Saturday, August 2, 2014

Book Review: 3D Printing with Rep Rap Cookbook

3D Printing with RepRap Cookbook was written by Richard Salinas for the reader who has a Rep Rap 3D printer and is ready to learn how to print better models.  The author guides the reader through numerous printing exercises involving calibration, flow rate and test models.  Numerous color photos show print results using ABS and PLA filaments.

Chapter one shows the reader how to take photos of an actual object and stitch them up with 123D Catch to make a 3D model.  I enjoyed reading chapter three which shows how to install a David Laserscanner using a webcam and a common laser to scan small objects.  I also found clear images of host interfaces like Repetier which you install on your computer to control your printer. The author also compares slicing programs Slic3r and Skeinforge interface as well photos of the printed results.

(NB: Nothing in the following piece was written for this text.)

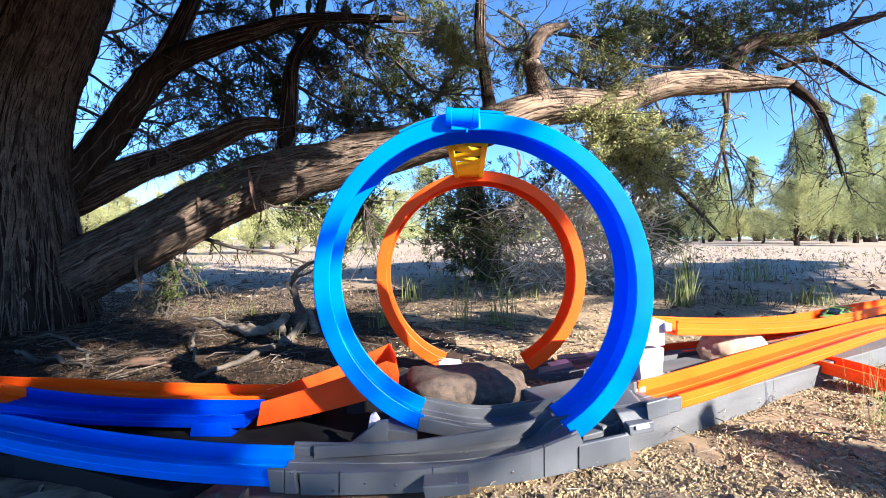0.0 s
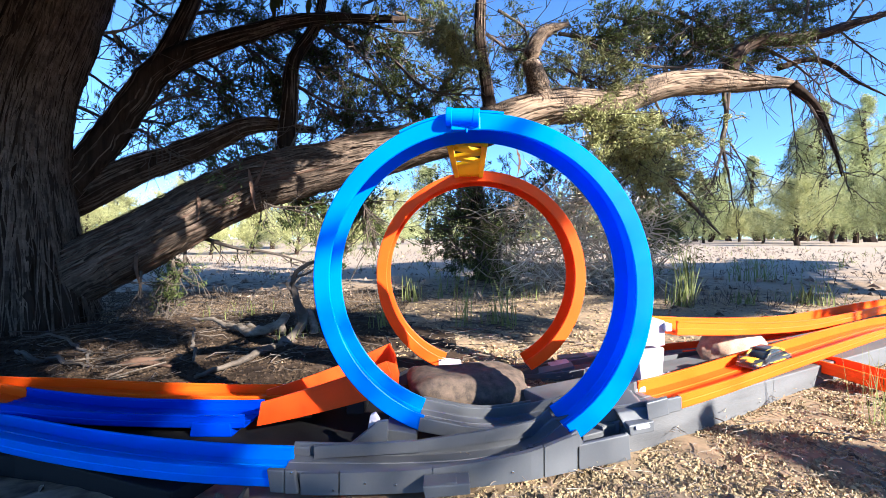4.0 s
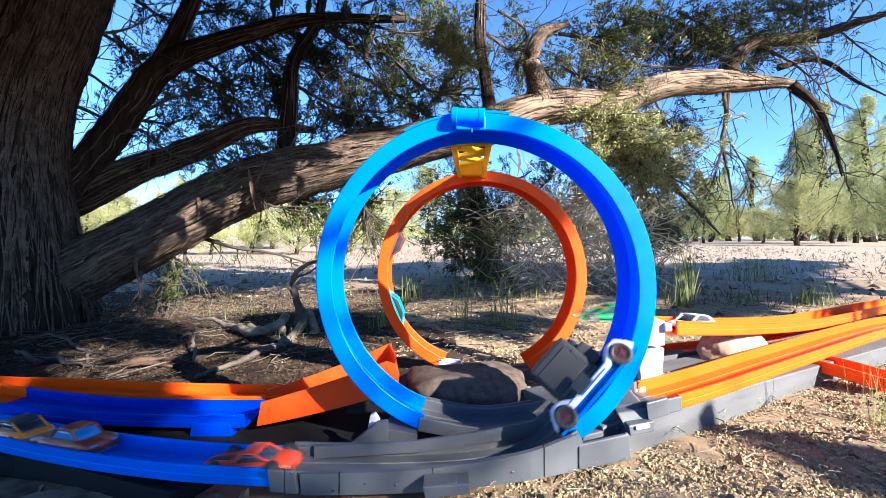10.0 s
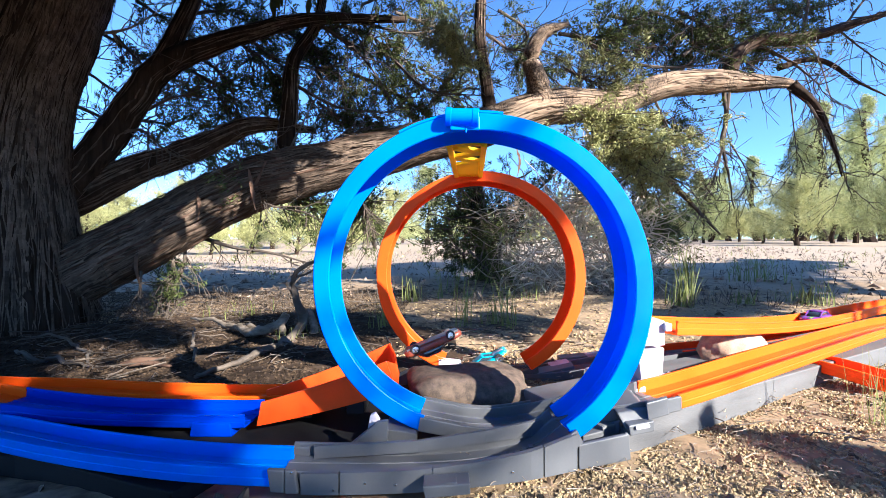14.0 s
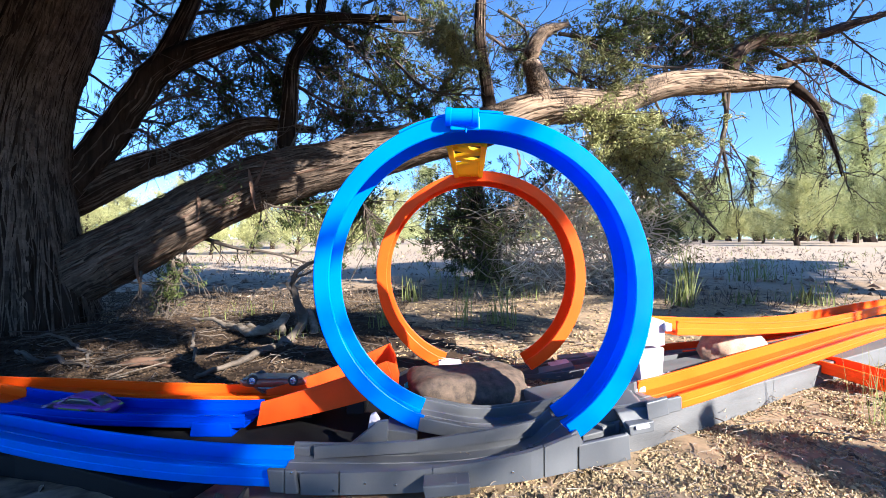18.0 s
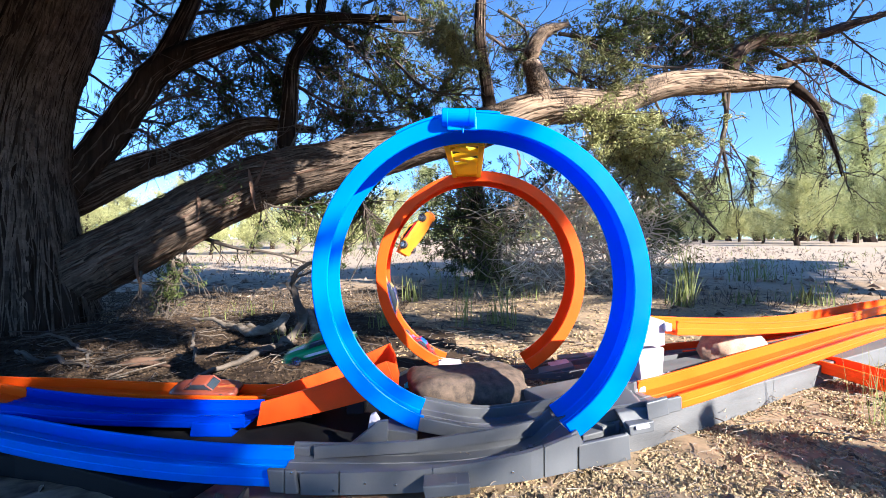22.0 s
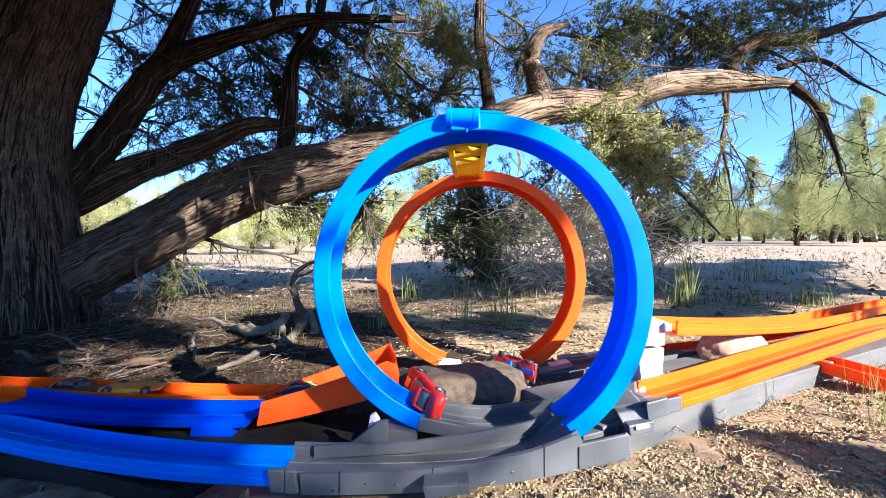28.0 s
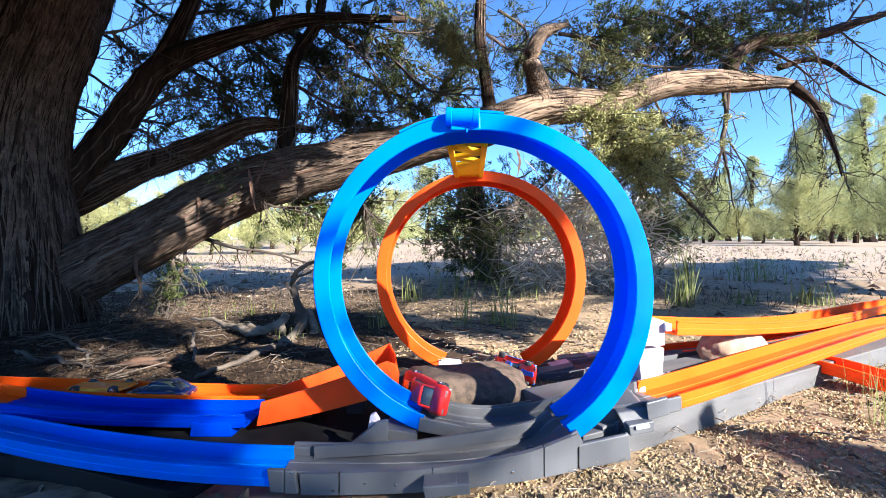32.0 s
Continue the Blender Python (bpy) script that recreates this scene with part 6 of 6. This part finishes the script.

Richard describes 3D modeling with TopMod to create organic forms with carefully designed support meant to be strong and easier to remove from the printed model which is knowledge that can only be gained by experience.  He shows how to fix mesh problems with MeshLab for manifold issues, inverted mesh, as well as reducing the amount of polygons of dense models.  He adds textures to his lovely starfish model with meshmixer.  The author shows the lattice technique to prevent printed filament from curling up and distorting the model.  He also discusses trouble shooting the actual 3D printer and common issues like a loose heatsink.

You can find more information of this book by clicking on 3D Printing with Rep Rap Cookbook
as well as this link
You can find more information about Richard by visiting his website


  1. That sounds very interesting. I have been hearing a lot about 3D printers, but I only have a very vague idea of what they are and how they work. This books might answer some of those questions, if it is not so technical as to be inaccessible. What I have been wondering about is what sorts of materials 3D printers can make objects from? What is in the cartridge? Can it use organic materials as well as inorganic?

  2. Thank you Aya! These are very good questions.
    I think the book is highly descriptive for the reader who already has a Rep Rap 3D printer assembled and is ready to print with it. Filament which is on a spool gets extruded and melted at temperatures according to the material's specification since ABS, PLA, PET, nylon, TPE (thermoplastic elastomer), Laybrick (stone filament) vary.
    If by organic material you mean wood there is LAYwooD3 which is made of wood particles fused with polymers. I think ceramic polymers are interesting in that you print it before firing it a kiln just like regular ceramic.